Car c’est un plongeon sans fil quand on craque, que ce soit une sorte de paralysie mentale, ou alors une dérive des croyances qui nous entraine à ne pas pouvoir aimer les autres, vers cette hypersensibilité à tout ce qui vient de l’extérieur, les sons, les voix, les couleurs, les comportements, la nuit, la moindre pluie, même la nourriture, plus rien n’est supportable.
La reconnexion est alors douloureuse, et se fait alors d’une manière nouvelle : C’est une créativité forcée qui est à l’œuvre, car pour qu’émerge quelque chose de nouveau, il faut changer la manière de penser, et d’agir.
Je m’étais entêté à penser que la solution viendrait de l’extérieur, et que changer des choses à la marge arrangeraient tout.
Mais la vie est bien faite, alors quand vraiment j’étais allé trop loin, quand j’ai bloqué, la Vie a fait ce qu’elle sait si bien faire : La Vie est mouvement, elle bouge elle ! et puisque je refusais de bouger, elle s’est chargée de cela : un grand coup de pied, pour que je recommence à zéro, pour que je finisse enfin à émerger : par mes talents, par ce que je sais créer, par moi !

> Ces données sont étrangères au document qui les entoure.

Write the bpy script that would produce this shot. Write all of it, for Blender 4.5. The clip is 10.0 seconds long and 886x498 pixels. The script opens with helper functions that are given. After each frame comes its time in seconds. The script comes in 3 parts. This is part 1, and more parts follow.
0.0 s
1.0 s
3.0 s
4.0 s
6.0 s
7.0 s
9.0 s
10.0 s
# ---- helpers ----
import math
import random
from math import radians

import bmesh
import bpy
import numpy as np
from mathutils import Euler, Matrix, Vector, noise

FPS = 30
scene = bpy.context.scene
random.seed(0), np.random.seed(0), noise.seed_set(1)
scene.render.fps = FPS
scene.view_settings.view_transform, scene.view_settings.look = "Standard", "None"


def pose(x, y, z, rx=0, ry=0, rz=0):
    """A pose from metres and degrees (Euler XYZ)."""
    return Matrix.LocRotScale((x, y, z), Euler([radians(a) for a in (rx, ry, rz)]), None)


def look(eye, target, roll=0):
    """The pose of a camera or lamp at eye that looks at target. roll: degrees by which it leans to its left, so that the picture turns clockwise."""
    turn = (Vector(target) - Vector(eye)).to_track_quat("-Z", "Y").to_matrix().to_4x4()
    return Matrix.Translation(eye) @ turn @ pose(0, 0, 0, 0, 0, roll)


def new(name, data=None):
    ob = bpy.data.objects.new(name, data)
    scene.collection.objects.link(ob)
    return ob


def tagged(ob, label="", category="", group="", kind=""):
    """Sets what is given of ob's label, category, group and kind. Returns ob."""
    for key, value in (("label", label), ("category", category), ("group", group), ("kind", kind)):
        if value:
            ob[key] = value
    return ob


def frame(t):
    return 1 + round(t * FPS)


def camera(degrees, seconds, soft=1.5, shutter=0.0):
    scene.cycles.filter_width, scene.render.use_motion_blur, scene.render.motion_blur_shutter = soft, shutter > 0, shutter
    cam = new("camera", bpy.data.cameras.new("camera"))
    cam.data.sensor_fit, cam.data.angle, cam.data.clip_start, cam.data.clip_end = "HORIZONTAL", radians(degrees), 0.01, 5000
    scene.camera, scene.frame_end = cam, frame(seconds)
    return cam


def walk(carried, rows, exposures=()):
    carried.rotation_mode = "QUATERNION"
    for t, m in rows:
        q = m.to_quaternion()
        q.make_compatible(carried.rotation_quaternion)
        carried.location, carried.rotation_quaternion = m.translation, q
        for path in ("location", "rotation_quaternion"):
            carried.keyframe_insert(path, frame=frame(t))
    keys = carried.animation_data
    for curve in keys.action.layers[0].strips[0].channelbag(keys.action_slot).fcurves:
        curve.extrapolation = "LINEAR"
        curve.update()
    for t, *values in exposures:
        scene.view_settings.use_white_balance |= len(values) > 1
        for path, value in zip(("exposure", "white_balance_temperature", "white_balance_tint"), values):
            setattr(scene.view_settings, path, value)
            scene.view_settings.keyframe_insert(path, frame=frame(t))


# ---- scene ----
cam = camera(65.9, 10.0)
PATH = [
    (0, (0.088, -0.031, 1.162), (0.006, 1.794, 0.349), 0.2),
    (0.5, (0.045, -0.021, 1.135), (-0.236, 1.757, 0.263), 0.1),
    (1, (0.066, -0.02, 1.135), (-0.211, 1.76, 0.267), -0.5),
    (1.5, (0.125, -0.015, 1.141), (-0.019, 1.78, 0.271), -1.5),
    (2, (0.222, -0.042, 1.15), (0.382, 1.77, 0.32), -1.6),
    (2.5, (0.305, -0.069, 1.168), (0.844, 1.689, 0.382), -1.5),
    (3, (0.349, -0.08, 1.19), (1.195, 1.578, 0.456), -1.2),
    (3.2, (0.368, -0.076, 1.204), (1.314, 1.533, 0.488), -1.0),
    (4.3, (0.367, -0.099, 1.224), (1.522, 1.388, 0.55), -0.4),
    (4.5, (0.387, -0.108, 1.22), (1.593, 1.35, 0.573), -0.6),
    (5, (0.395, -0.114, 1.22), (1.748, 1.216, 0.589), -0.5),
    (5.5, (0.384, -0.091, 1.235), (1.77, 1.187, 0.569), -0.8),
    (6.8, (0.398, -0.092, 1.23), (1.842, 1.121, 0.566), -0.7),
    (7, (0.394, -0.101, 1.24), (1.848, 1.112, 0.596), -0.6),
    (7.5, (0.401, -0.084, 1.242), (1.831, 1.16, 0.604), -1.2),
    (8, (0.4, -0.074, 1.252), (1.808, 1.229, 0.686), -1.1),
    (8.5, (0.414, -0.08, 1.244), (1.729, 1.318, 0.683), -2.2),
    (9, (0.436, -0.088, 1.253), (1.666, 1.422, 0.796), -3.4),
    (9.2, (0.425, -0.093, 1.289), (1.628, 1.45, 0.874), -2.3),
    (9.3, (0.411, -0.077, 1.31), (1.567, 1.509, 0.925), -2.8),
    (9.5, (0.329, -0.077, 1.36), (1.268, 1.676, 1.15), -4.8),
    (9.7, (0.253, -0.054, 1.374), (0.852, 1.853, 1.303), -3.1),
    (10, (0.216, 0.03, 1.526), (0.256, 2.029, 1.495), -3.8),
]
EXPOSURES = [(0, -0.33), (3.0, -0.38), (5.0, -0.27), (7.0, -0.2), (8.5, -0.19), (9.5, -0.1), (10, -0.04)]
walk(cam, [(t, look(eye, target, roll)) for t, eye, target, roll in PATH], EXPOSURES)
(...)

Et durant cette période de perdition, je n’avais souvent plus grand-chose à quoi me raccrocher, sauf la flamme de l’Amour qui toujours brûle en moi. Quelques phrases d’ancrage, quelques inspirateurs, quelques souvenirs heureux, et petit à petit … avec le recul, je me surprends à parfois regretter la facilité avec laquelle je plongeais dans les profondeurs de l’âme, mis à part que je ne regrette pas la souffrance.
Et aujourd’hui, je suis toujours aussi seul, mais je me sens pas seul, au contraire, je sais que je n’ai jamais été seul, c’est moi qui me suis isolé. Mon isolement, mon manque de Vie, mes idées noires, mon manque d’énergie, ma colère rentrée, mon hypersensibilité négative, étaient reliées à la peur. Puis, dans la foulée, avec le départ de Maman, il a fallu apprendre la tristesse.
Au fil du temps, au fil des ans, tout ce qui m’a été offert se transforme, et tout ce qui m’est offert de vivre a toujours quelques longueurs d’avance sur ma capacité de compréhension. Ainsi, je suis toujours surpris, je m’émerveille, et parfois je plonge à nouveau quelques temps dans la tristesse, dans le doute, mais cette fois le doute est un moteur, et la tristesse une façon d’apprendre, de me relever. Bien sûr, dans ces moments, je ne peux rien voir clair. Mais désormais, je me rends compte que je suis aveuglé par les émotions, et qu’il faut laisser passer ce temps que je ne crois pas avoir.
Aimer la retraite profonde, m’arrêter quelque instants au bord du chemin, et regarder la Vie passer. Cesser de croire que je n’ai pas le temps. Plus je m’accroche au temps, moins je peux être créatif, et l’utiliser. Prendre un temps pour soi.